_Source material_.
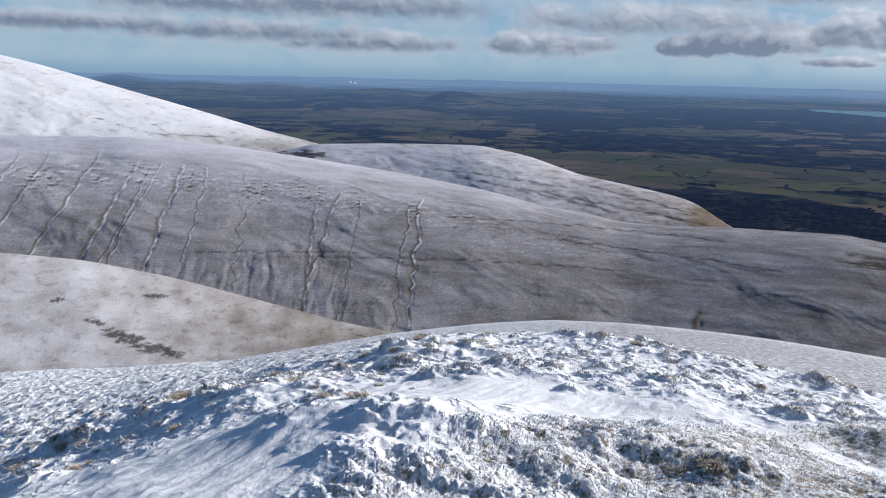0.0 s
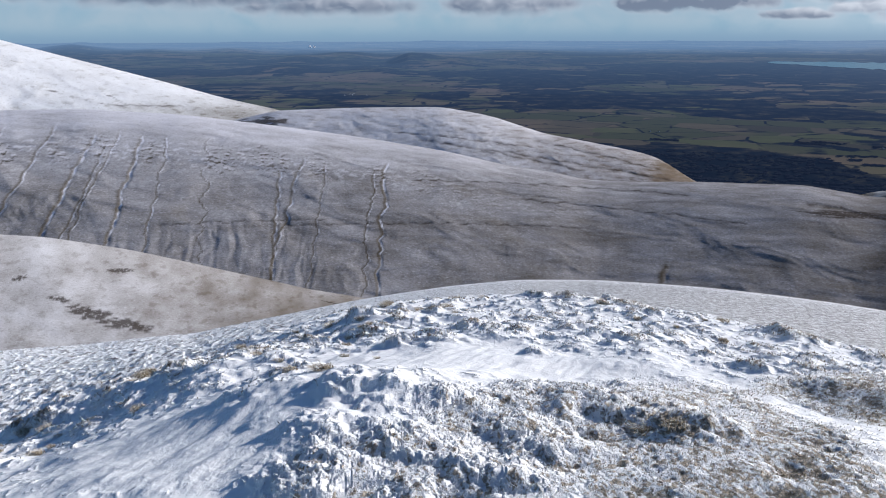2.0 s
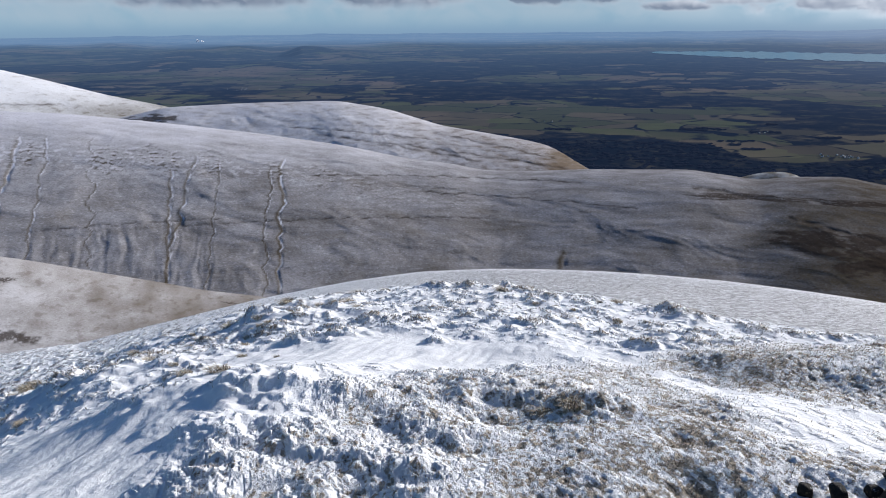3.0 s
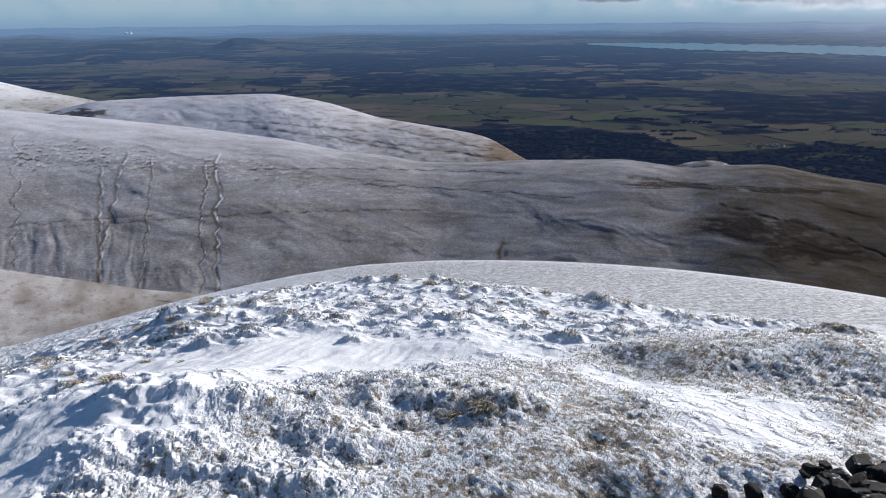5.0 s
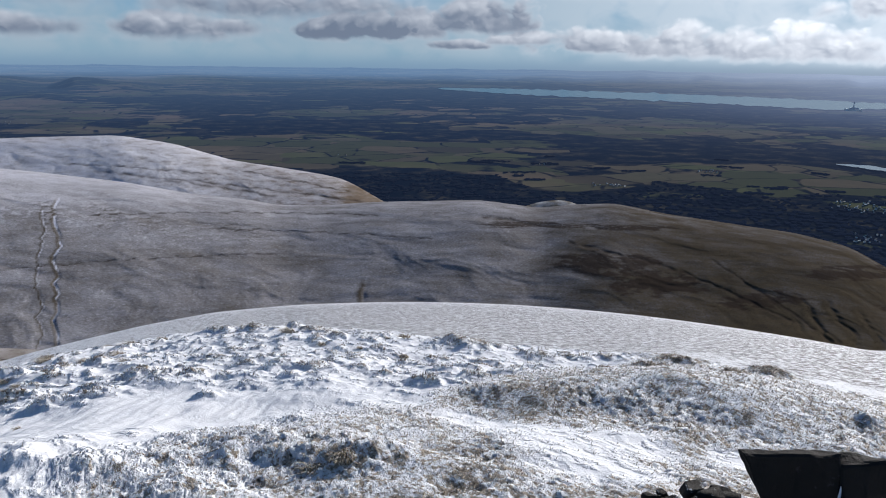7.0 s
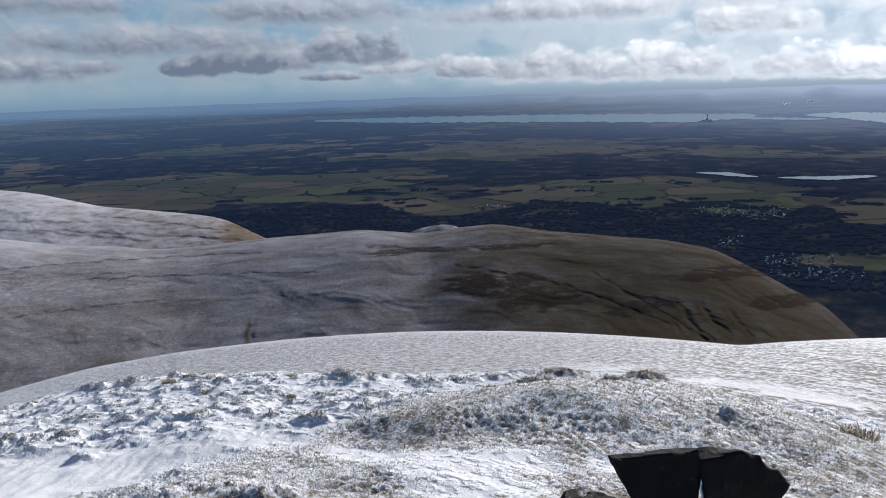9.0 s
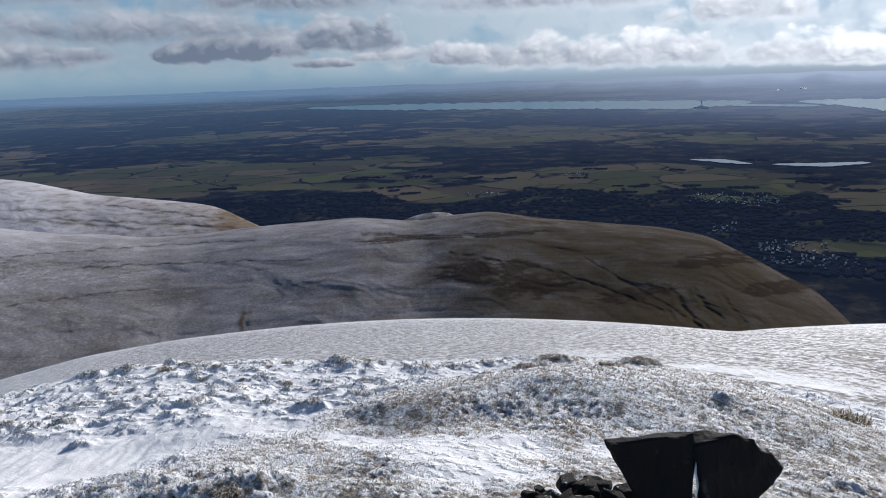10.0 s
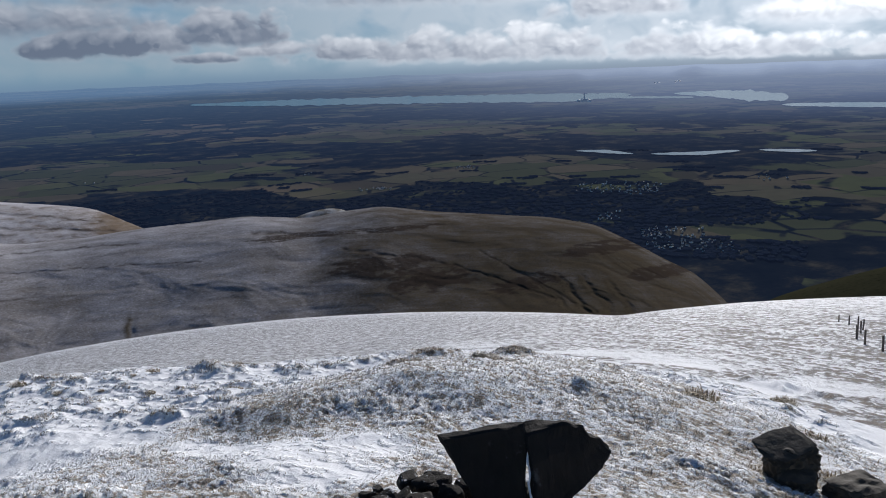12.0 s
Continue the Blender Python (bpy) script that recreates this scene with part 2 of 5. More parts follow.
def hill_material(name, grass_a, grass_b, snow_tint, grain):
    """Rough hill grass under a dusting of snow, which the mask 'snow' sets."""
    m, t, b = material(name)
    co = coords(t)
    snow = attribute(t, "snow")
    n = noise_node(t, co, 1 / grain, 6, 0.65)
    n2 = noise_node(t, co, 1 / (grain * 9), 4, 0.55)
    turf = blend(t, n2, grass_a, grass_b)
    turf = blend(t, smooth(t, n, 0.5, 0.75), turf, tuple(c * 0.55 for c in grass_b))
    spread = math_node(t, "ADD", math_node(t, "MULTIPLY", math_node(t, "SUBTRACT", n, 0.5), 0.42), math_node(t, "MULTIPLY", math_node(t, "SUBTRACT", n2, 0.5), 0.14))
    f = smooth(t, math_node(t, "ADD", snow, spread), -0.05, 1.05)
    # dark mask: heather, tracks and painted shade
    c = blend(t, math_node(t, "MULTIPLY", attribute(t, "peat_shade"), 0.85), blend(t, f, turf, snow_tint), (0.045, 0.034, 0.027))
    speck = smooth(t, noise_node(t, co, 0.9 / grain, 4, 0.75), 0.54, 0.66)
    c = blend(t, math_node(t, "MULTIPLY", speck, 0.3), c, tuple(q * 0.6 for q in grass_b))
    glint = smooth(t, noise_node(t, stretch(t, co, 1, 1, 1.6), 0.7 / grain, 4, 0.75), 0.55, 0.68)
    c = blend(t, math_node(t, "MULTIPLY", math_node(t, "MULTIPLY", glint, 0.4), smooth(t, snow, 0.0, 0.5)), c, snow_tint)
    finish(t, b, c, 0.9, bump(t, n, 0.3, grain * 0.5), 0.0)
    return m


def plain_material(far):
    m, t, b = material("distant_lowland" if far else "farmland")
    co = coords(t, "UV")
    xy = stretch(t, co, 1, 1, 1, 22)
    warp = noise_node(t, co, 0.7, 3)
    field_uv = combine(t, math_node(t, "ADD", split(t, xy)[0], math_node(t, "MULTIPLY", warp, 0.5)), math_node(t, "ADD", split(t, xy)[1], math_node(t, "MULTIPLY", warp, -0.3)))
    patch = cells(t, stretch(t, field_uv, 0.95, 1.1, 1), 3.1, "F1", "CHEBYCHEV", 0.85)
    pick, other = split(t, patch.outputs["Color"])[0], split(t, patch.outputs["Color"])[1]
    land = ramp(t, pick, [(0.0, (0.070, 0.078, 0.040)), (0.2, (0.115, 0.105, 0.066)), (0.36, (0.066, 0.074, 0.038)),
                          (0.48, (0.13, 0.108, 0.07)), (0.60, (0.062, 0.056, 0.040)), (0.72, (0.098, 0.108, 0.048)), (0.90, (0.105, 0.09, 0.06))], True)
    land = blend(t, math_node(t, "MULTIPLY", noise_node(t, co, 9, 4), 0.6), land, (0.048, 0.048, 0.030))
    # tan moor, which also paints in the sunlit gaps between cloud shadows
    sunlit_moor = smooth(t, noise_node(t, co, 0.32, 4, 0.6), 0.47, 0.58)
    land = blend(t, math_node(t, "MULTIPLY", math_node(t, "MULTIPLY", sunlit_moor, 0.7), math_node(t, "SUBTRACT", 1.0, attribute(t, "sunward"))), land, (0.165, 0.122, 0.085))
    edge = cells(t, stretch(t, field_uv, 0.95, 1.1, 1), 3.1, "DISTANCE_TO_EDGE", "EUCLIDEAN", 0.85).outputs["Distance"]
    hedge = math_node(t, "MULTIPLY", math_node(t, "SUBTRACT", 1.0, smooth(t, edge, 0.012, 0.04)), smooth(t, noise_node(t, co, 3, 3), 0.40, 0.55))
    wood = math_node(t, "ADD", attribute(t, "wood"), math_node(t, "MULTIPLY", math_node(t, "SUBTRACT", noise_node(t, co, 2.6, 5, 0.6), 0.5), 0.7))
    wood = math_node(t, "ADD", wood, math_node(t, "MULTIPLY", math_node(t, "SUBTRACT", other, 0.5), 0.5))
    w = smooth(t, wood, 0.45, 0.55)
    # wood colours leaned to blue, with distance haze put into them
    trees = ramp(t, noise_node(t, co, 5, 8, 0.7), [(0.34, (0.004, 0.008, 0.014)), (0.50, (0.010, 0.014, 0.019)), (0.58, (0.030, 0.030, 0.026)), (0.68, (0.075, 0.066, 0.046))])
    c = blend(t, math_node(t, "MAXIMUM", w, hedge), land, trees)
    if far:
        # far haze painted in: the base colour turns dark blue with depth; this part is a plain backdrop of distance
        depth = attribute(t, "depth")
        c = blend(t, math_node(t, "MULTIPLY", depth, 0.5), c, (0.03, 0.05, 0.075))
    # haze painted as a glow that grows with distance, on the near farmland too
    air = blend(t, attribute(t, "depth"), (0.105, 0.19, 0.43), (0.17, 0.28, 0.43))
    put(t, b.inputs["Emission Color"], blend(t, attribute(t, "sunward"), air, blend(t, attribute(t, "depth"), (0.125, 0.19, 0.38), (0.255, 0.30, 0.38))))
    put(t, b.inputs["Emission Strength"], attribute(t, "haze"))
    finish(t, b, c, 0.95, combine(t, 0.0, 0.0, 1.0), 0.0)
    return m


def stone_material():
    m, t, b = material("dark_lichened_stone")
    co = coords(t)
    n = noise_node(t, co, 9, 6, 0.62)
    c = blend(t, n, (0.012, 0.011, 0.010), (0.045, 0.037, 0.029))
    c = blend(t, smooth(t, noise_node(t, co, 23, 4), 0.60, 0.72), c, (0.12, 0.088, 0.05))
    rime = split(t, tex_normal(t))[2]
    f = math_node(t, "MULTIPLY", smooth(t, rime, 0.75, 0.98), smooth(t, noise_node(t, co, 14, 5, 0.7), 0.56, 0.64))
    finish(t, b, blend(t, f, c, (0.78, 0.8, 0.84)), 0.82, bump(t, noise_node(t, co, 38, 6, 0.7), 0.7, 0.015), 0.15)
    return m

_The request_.
Keep the pictures out of the copy and write out the data exactly as it stands.

_Final result_.
0.0 s
2.0 s
3.0 s
5.0 s
7.0 s
9.0 s
10.0 s
12.0 s
Continue the Blender Python (bpy) script that recreates this scene with part 2 of 5. More parts follow.
def hill_material(name, grass_a, grass_b, snow_tint, grain):
    """Rough hill grass under a dusting of snow, which the mask 'snow' sets."""
    m, t, b = material(name)
    co = coords(t)
    snow = attribute(t, "snow")
    n = noise_node(t, co, 1 / grain, 6, 0.65)
    n2 = noise_node(t, co, 1 / (grain * 9), 4, 0.55)
    turf = blend(t, n2, grass_a, grass_b)
    turf = blend(t, smooth(t, n, 0.5, 0.75), turf, tuple(c * 0.55 for c in grass_b))
    spread = math_node(t, "ADD", math_node(t, "MULTIPLY", math_node(t, "SUBTRACT", n, 0.5), 0.42), math_node(t, "MULTIPLY", math_node(t, "SUBTRACT", n2, 0.5), 0.14))
    f = smooth(t, math_node(t, "ADD", snow, spread), -0.05, 1.05)
    # dark mask: heather, tracks and painted shade
    c = blend(t, math_node(t, "MULTIPLY", attribute(t, "peat_shade"), 0.85), blend(t, f, turf, snow_tint), (0.045, 0.034, 0.027))
    speck = smooth(t, noise_node(t, co, 0.9 / grain, 4, 0.75), 0.54, 0.66)
    c = blend(t, math_node(t, "MULTIPLY", speck, 0.3), c, tuple(q * 0.6 for q in grass_b))
    glint = smooth(t, noise_node(t, stretch(t, co, 1, 1, 1.6), 0.7 / grain, 4, 0.75), 0.55, 0.68)
    c = blend(t, math_node(t, "MULTIPLY", math_node(t, "MULTIPLY", glint, 0.4), smooth(t, snow, 0.0, 0.5)), c, snow_tint)
    finish(t, b, c, 0.9, bump(t, n, 0.3, grain * 0.5), 0.0)
    return m


def plain_material(far):
    m, t, b = material("distant_lowland" if far else "farmland")
    co = coords(t, "UV")
    xy = stretch(t, co, 1, 1, 1, 22)
    warp = noise_node(t, co, 0.7, 3)
    field_uv = combine(t, math_node(t, "ADD", split(t, xy)[0], math_node(t, "MULTIPLY", warp, 0.5)), math_node(t, "ADD", split(t, xy)[1], math_node(t, "MULTIPLY", warp, -0.3)))
    patch = cells(t, stretch(t, field_uv, 0.95, 1.1, 1), 3.1, "F1", "CHEBYCHEV", 0.85)
    pick, other = split(t, patch.outputs["Color"])[0], split(t, patch.outputs["Color"])[1]
    land = ramp(t, pick, [(0.0, (0.070, 0.078, 0.040)), (0.2, (0.115, 0.105, 0.066)), (0.36, (0.066, 0.074, 0.038)),
                          (0.48, (0.13, 0.108, 0.07)), (0.60, (0.062, 0.056, 0.040)), (0.72, (0.098, 0.108, 0.048)), (0.90, (0.105, 0.09, 0.06))], True)
    land = blend(t, math_node(t, "MULTIPLY", noise_node(t, co, 9, 4), 0.6), land, (0.048, 0.048, 0.030))
    # tan moor, which also paints in the sunlit gaps between cloud shadows
    sunlit_moor = smooth(t, noise_node(t, co, 0.32, 4, 0.6), 0.47, 0.58)
    land = blend(t, math_node(t, "MULTIPLY", math_node(t, "MULTIPLY", sunlit_moor, 0.7), math_node(t, "SUBTRACT", 1.0, attribute(t, "sunward"))), land, (0.165, 0.122, 0.085))
    edge = cells(t, stretch(t, field_uv, 0.95, 1.1, 1), 3.1, "DISTANCE_TO_EDGE", "EUCLIDEAN", 0.85).outputs["Distance"]
    hedge = math_node(t, "MULTIPLY", math_node(t, "SUBTRACT", 1.0, smooth(t, edge, 0.012, 0.04)), smooth(t, noise_node(t, co, 3, 3), 0.40, 0.55))
    wood = math_node(t, "ADD", attribute(t, "wood"), math_node(t, "MULTIPLY", math_node(t, "SUBTRACT", noise_node(t, co, 2.6, 5, 0.6), 0.5), 0.7))
    wood = math_node(t, "ADD", wood, math_node(t, "MULTIPLY", math_node(t, "SUBTRACT", other, 0.5), 0.5))
    w = smooth(t, wood, 0.45, 0.55)
    # wood colours leaned to blue, with distance haze put into them
    trees = ramp(t, noise_node(t, co, 5, 8, 0.7), [(0.34, (0.004, 0.008, 0.014)), (0.50, (0.010, 0.014, 0.019)), (0.58, (0.030, 0.030, 0.026)), (0.68, (0.075, 0.066, 0.046))])
    c = blend(t, math_node(t, "MAXIMUM", w, hedge), land, trees)
    if far:
        # far haze painted in: the base colour turns dark blue with depth; this part is a plain backdrop of distance
        depth = attribute(t, "depth")
        c = blend(t, math_node(t, "MULTIPLY", depth, 0.5), c, (0.03, 0.05, 0.075))
    # haze painted as a glow that grows with distance, on the near farmland too
    air = blend(t, attribute(t, "depth"), (0.105, 0.19, 0.43), (0.17, 0.28, 0.43))
    put(t, b.inputs["Emission Color"], blend(t, attribute(t, "sunward"), air, blend(t, attribute(t, "depth"), (0.125, 0.19, 0.38), (0.255, 0.30, 0.38))))
    put(t, b.inputs["Emission Strength"], attribute(t, "haze"))
    finish(t, b, c, 0.95, combine(t, 0.0, 0.0, 1.0), 0.0)
    return m


def stone_material():
    m, t, b = material("dark_lichened_stone")
    co = coords(t)
    n = noise_node(t, co, 9, 6, 0.62)
    c = blend(t, n, (0.012, 0.011, 0.010), (0.045, 0.037, 0.029))
    c = blend(t, smooth(t, noise_node(t, co, 23, 4), 0.60, 0.72), c, (0.12, 0.088, 0.05))
    rime = split(t, tex_normal(t))[2]
    f = math_node(t, "MULTIPLY", smooth(t, rime, 0.75, 0.98), smooth(t, noise_node(t, co, 14, 5, 0.7), 0.56, 0.64))
    finish(t, b, blend(t, f, c, (0.78, 0.8, 0.84)), 0.82, bump(t, noise_node(t, co, 38, 6, 0.7), 0.7, 0.015), 0.15)
    return m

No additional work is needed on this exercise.